| 12:29 am on Feb 8, 2003 (gmt 0)|
Nice find! Last year I spent 7 hours on a plane talking with a *relatively* senior manager at IBM. He pointed out that IBM has a long-term strategy of partnering, nurturing (and buying) strong companies -- especially companies that have a shot at being an alternative to Microsoft in almost any area of computer technology at all.
He told me that IBM is big (yeah, we got that part!) and so they move a bit slowly. But they do have a long term game plan that they feel will force Microsoft to share their toys and play nice. Cozying up to a sharpie like Opera would make a lot of sense.
| 11:41 pm on Feb 8, 2003 (gmt 0)|
|Does Opera have an IPO planned? |
Yes they do..
|Opera has clearly stated that it will seek a public listing, and that such a listing most likely will take place in late 2003 or 2004. |
| 12:04 am on Feb 9, 2003 (gmt 0)|
Nice find! Well I can forsee I will be buying stock in Opera and Google within the upcoming year if all things go well...
Makes me think of this funny page [userpage.chemie.fu-berlin.de...]
| 6:35 pm on Feb 9, 2003 (gmt 0)|
If IBM cozied up with Opera, they'd bury it. Look at Lotus.
IBM makes some great stuff, but that company can't market themselves out of a wet paper bag.
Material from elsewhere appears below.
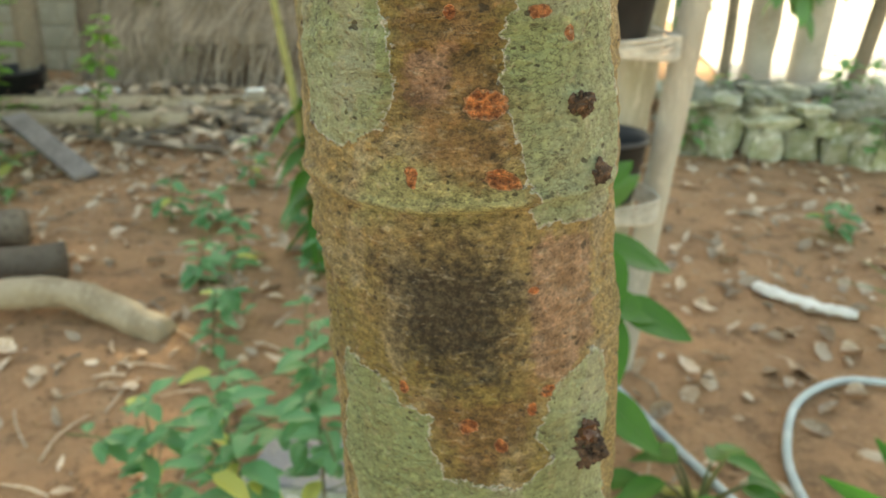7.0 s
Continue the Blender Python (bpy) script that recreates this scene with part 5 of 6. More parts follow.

Opera would disappear.
| 7:56 pm on Feb 9, 2003 (gmt 0)|
I agree with you.
I used to work at IBM and that is what they to better.
They destroy companies like nobody else does.
IBM is a big elefant. It doesn't have the ability nor the competence to fight Microsoft, Oracle, Cisco, or any other major player. They are always loosing their time to market.
I feel bad for Opera future with IBM.
| 8:00 pm on Feb 9, 2003 (gmt 0)|
Just to add, IBM should be less planning and more execution.
| 9:53 pm on Feb 9, 2003 (gmt 0)|
>can't market themselves out of a wet paper bag.
Neither can Opera. There is no reason they shouldn't have 10% of the browser market by now. I don't even think they have a marketing department.